David Beers, the head of S&P’s sovereign rating unit, had a different view. “This agreement will not produce a stabilization of the government’s debt burden on its own, and we don’t have a lot of confidence that another agreement is going to follow this one,” he said.


Friday’s hectic events began at 1:15 p.m. when an S&P analyst called Treasury to say a downgrade would come after the stock market closed, said people familiar with the matter, who spoke on the condition of anonymity to discuss it freely. The analyst sent a draft copy of the downgrade report.

The initial report said the debt in 2021 would reach a worrisome $22.1 trillion, which would be equal to 93 percent of the size of the economy.

Treasury officials reviewed the report and after about 30 minutes found what John Bellows, the acting assistant secretary for economic policy, on Saturday called “a basic math error of significant consequence.”

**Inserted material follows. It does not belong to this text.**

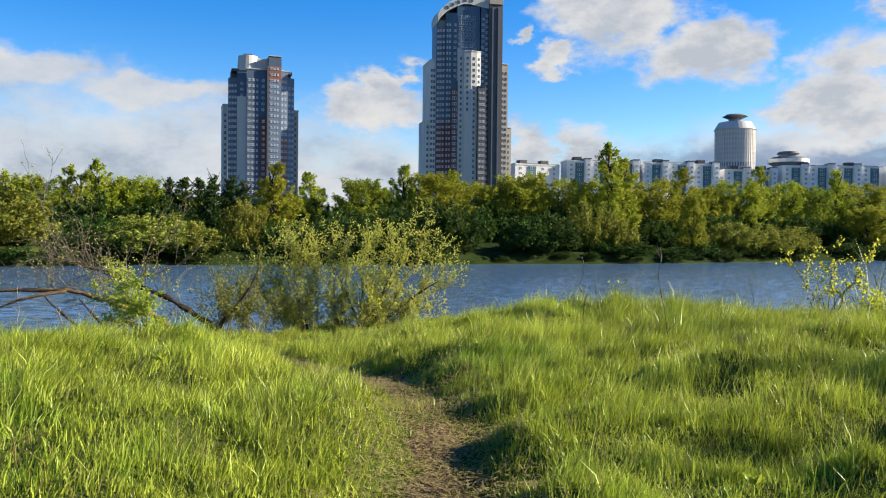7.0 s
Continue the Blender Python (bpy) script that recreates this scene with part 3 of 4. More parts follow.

Treasury argued that S&P calculated spending over the next 10 years in a way that overstated the debt by $2 trillion. Treasury said S&P used the wrong budget metrics to project spending levels.

About 3:15 p.m., Treasury officials called S&P to tell analysts that they had overstated the debt. They heard “stunned silence,” according to some sources familiar with the call. Other sources disputed the characterization.

Two hours later, S&P called Treasury to acknowledge that Treasury’s analysis was correct but told officials that the downgrade would still occur. According to the new calculations, the debt is projected to reach $20.1 trillion, or 85 percent of the size of the economy.

Treasury asked S&P to take more time and wait until Monday to make a final decision.

The officials also argued that S&P analysts did not recognize that Washington was taking steps to tame the national debt despite the political theater of recent months.

But S&P analysts took the opposite view — that all the partisan wrangling made it far less likely that leaders would be able to do what’s necessary to achieve budget savings and that the altered calculation did not change that picture.

Beers reconvened a committee of analysts who vote on ratings decisions to decide whether to proceed with the downgrade. They voted to do so.

At 7:15, S&P called to say it would downgrade and soon thereafter provided a copy of the report to Treasury.

The revised downgrade report more greatly emphasized political analysis — as opposed to economic calculations — compared with the original report, according to a version of the first report reviewed by The Washington Post.

It announced the unprecedented decision at 8:30 p.m.